- _GIVEN INSTRUCTION_
Extract, exactly as written, each line from the start of the records below to the line containing "t.nodes.remove(bsdf)", both ends included; drop the pictures.

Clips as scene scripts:
+ + + +
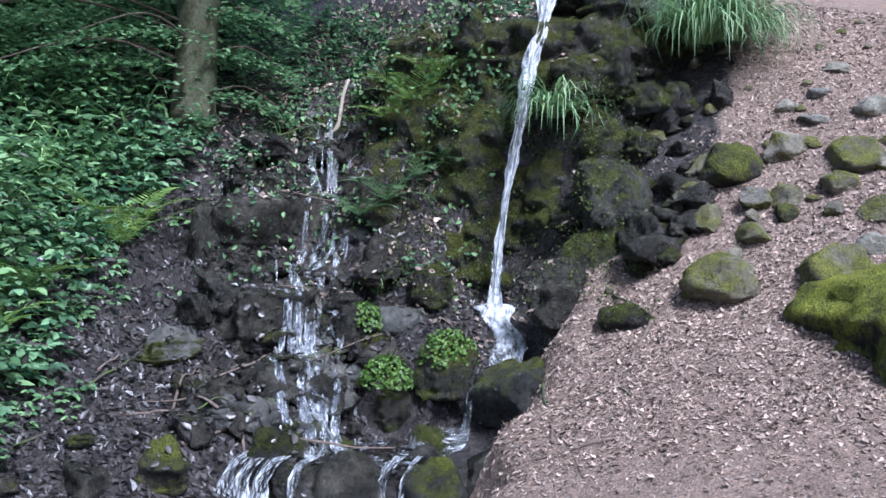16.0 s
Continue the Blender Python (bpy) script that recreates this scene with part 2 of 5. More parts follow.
def water_material(name, tint, ripple=0.004, size=0.08, foam_glint=0.0, flow=None, white=(0.62, 0.66, 0.71), calm=None, ior=1.33):
    """Clear water that shows its bed, with gloss; white patches or, along a flow, streaks (across, along) serve as foam
    and as painted sky glints.
    """
    m, t, bsdf = material(name)
    t.nodes.remove(bsdf)

    def tex(across, along, detail, offset):
        a = node(t, "ShaderNodeAttribute")
        a.attribute_name = "flow"
        mp = node(t, "ShaderNodeMapping", [("Vector", a.outputs["Vector"]), ("Scale", (1 / across, 1 / along, 1)), ("Location", (offset, offset, 0))])
        return node(t, "ShaderNodeTexNoise", [("Vector", mp.outputs[0]), ("Scale", 1.0), ("Detail", detail), ("Roughness", 0.65)]).outputs["Fac"]
    h = maths(t, "ADD", grain(t, size, 3, 0.5), maths(t, "MULTIPLY", grain(t, size * 0.3, 2), 0.4))
    if flow:
        h = maths(t, "ADD", h, tex(flow[0], flow[1], 3, 2))
    if calm:
        east = node(t, "ShaderNodeSeparateXYZ", [(0, node(t, "ShaderNodeNewGeometry").outputs["Position"])]).outputs["X"]
        lively = maths(t, "ADD", grey(t, east, calm[0], calm[1], 1.0, 0.0), grey(t, grain(t, 0.7, 2, offset=8), 0.45, 0.6, 0.1, 0.55))
        h = maths(t, "MULTIPLY", h, lively)
    nrm = node(t, "ShaderNodeBump", [("Strength", 1.0), ("Distance", ripple), ("Height", h)]).outputs[0]
    clear = node(t, "ShaderNodeBsdfTransparent", [("Color", (*tint, 1))])
    gloss = node(t, "ShaderNodeBsdfGlossy", [("Color", (1, 1, 1, 1)), ("Roughness", 0.05), ("Normal", nrm)])
    fres = node(t, "ShaderNodeFresnel", [("IOR", ior), ("Normal", nrm)])
    out = node(t, "ShaderNodeMixShader", [(0, fres.outputs[0]), (1, clear.outputs[0]), (2, gloss.outputs[0])]).outputs[0]
    if foam_glint:
        if flow:
            f1 = maths(t, "ADD", maths(t, "MULTIPLY", tex(flow[0], flow[1], 5, 0), 0.6), maths(t, "MULTIPLY", tex(flow[0] * 4, flow[1] * 2.5, 3, 5), 0.4))
        else:
            f1 = maths(t, "ADD", maths(t, "MULTIPLY", grain(t, 0.05, 5, 0.7), 0.6), maths(t, "MULTIPLY", grain(t, 0.2, 3, 0.6, offset=4), 0.4))
        fac = grey(t, f1, 0.70 - foam_glint * 0.4, 0.86 - foam_glint * 0.4)
        if calm:
            fac = maths(t, "MULTIPLY", fac, grey(t, lively, 0.4, 0.9))
        tone = blend(t, grey(t, f1, 0.42, 0.62), tuple(0.5 * c for c in white), white)
        body = node(t, "ShaderNodeBsdfPrincipled", [("Base Color", tone), ("Roughness", 0.4), ("Normal", nrm)])
        out = node(t, "ShaderNodeMixShader", [(0, fac), (1, out), (2, body.outputs[0])]).outputs[0]
    t.links.new(out, t.nodes["Material Output"].inputs["Surface"])
    return m


def wood_material(name, dark, light, moss=0.0):
    m, t, bsdf = material(name)
    g = grain(t, 0.03, 5, 0.7)
    col = ramp(t, g, [(0.3, dark), (0.7, light)])
    if moss:
        col = blend(t, grey(t, grain(t, 0.12, 4, offset=6), 0.6 - moss, 0.7 - moss), col, (0.07, 0.10, 0.025))
    finish(t, bsdf, col, 0.85, g, 0.008, 0.25)
    return m


soil_mat = soil()
litter_mat = leaf_material("dry_leaves", (0.065, 0.045, 0.034), (0.43, 0.34, 0.275), 0.75, 0.25, 0.0)
chip_mat = leaf_material("leaf_crumbs", (0.04, 0.032, 0.027), (0.41, 0.345, 0.295), 0.8, 0.2, 0.0)
slope_mat = leaf_material("pale_dry_leaves", (0.06, 0.042, 0.032), (0.59, 0.45, 0.365), 0.75, 0.25, 0.0)
wetleaf_mat = leaf_material("wet_black_leaves", (0.010, 0.009, 0.010), (0.095, 0.082, 0.078), 0.32, 0.5, 0.0)
bramble_mat = leaf_material("bramble_leaves", (0.024, 0.08, 0.042), (0.29, 0.49, 0.25), 0.45, 0.3, 0.35)
nettle_mat = leaf_material("light_leaves", (0.042, 0.115, 0.05), (0.32, 0.51, 0.22), 0.45, 0.3, 0.35)
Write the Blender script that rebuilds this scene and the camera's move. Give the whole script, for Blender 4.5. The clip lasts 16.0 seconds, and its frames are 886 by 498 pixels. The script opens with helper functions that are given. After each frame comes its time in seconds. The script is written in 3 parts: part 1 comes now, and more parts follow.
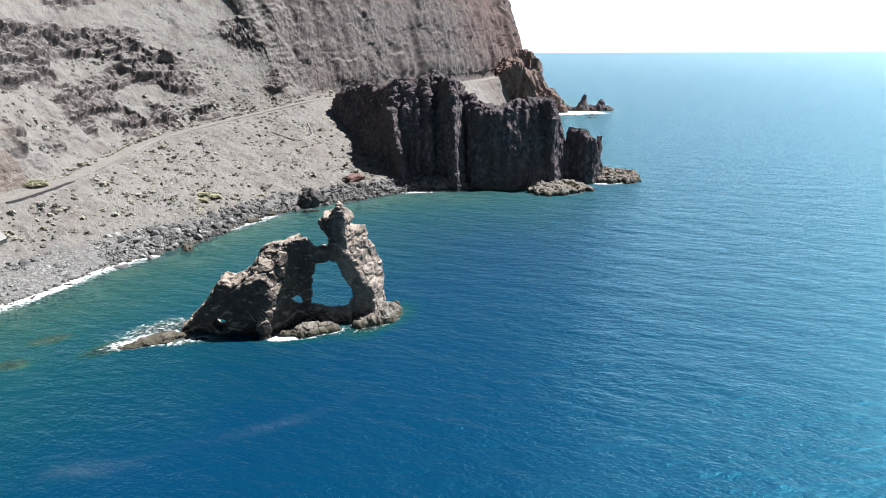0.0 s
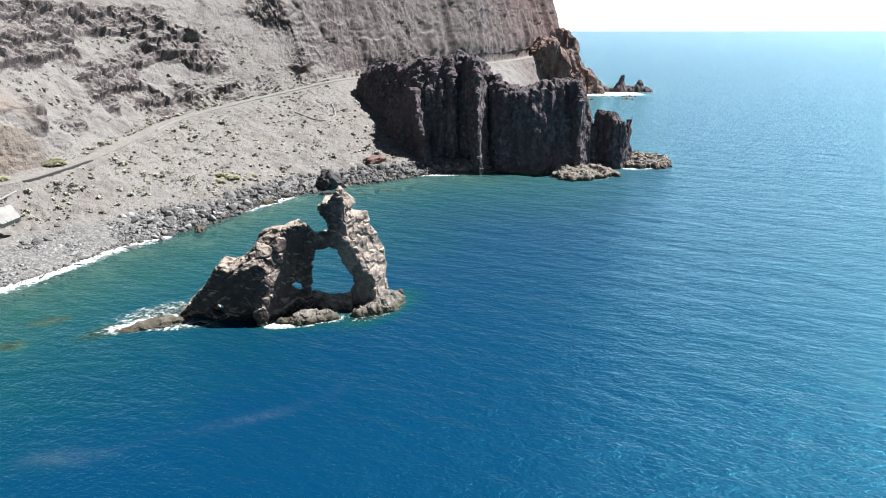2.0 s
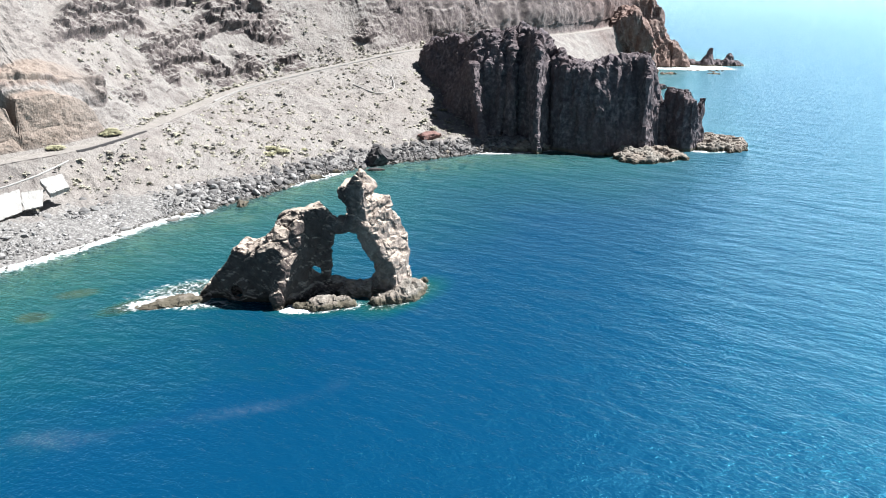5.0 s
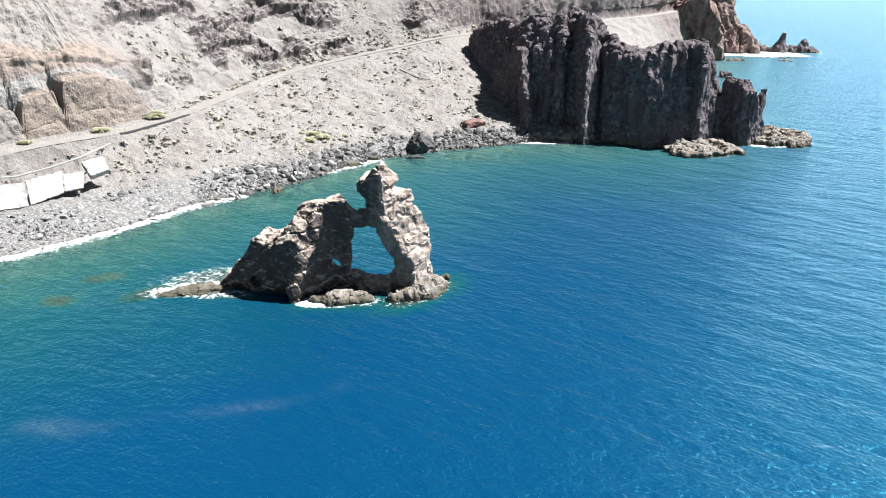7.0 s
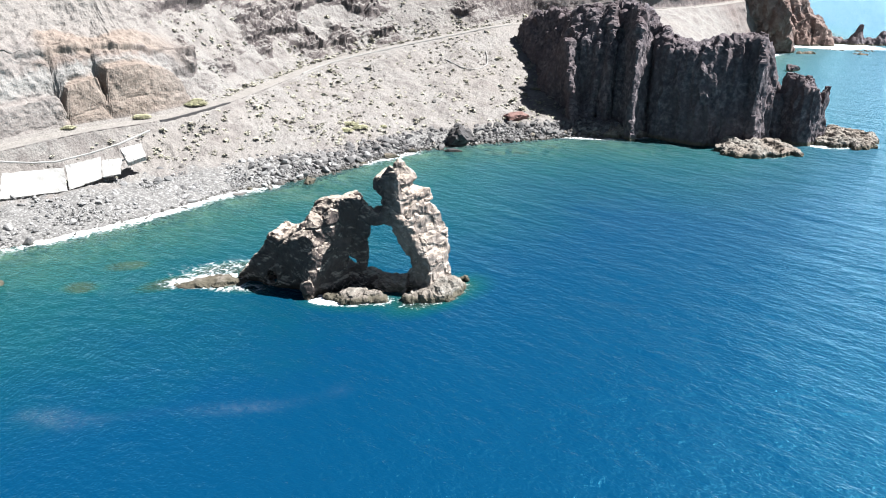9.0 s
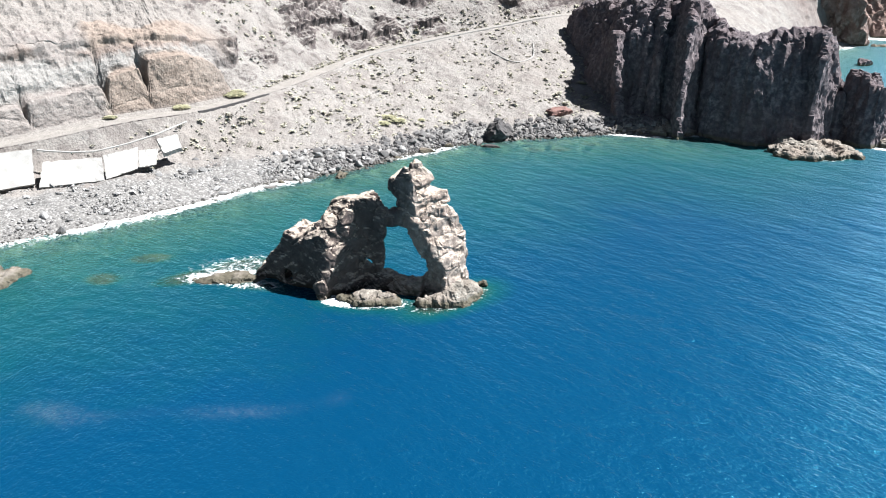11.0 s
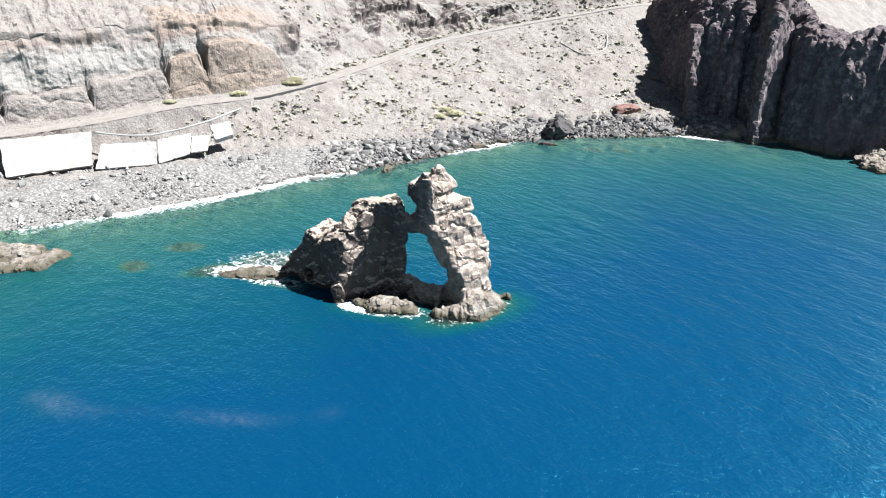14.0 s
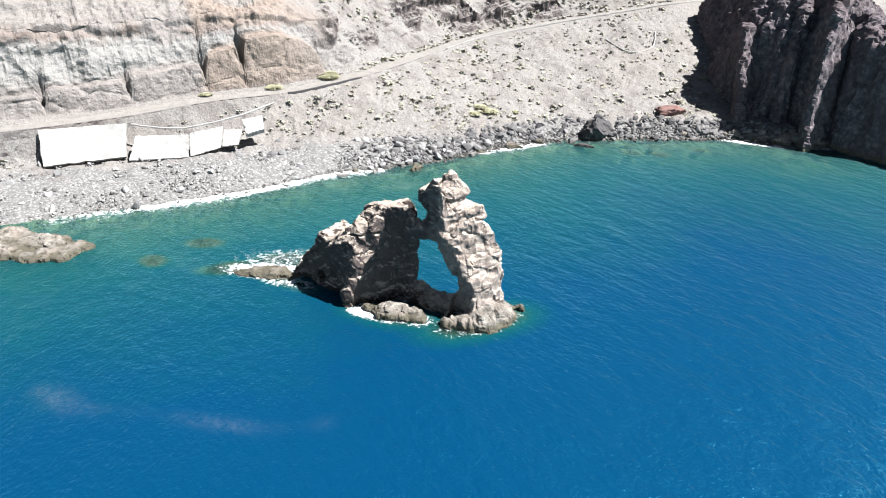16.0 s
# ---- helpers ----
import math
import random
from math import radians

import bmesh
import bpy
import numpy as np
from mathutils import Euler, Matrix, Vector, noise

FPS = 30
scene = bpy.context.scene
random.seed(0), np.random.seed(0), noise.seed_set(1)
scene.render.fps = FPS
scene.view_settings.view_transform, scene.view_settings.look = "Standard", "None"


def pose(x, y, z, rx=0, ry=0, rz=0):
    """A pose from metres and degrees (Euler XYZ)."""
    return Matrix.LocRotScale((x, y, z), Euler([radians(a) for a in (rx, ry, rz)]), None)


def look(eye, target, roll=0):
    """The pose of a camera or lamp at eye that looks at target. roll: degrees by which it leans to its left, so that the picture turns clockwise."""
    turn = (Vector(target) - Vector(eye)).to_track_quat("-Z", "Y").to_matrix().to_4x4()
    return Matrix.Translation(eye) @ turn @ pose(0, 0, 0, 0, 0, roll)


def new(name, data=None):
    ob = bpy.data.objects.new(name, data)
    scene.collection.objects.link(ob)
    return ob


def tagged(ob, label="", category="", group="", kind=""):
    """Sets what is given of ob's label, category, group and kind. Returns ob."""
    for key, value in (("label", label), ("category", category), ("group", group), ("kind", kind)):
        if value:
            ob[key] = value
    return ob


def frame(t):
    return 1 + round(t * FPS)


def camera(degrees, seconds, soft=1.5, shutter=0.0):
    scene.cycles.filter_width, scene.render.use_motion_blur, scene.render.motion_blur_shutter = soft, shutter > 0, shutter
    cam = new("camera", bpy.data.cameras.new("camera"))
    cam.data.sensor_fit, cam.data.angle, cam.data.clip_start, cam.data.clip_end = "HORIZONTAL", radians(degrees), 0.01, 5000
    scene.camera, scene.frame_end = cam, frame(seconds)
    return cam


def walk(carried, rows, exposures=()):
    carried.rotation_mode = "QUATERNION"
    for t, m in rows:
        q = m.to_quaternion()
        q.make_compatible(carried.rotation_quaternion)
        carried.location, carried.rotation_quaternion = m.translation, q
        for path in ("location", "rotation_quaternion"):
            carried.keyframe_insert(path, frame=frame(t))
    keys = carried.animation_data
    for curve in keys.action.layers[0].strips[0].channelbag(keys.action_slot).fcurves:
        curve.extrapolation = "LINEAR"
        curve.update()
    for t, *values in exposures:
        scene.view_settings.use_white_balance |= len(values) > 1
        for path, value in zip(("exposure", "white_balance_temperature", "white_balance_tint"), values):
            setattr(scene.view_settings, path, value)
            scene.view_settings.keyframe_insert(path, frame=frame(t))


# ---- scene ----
+ + + +
- _COMPLETED EXERCISE_
16.0 s
Continue the Blender Python (bpy) script that recreates this scene with part 2 of 5. More parts follow.
def water_material(name, tint, ripple=0.004, size=0.08, foam_glint=0.0, flow=None, white=(0.62, 0.66, 0.71), calm=None, ior=1.33):
    """Clear water that shows its bed, with gloss; white patches or, along a flow, streaks (across, along) serve as foam
    and as painted sky glints.
    """
    m, t, bsdf = material(name)
    t.nodes.remove(bsdf)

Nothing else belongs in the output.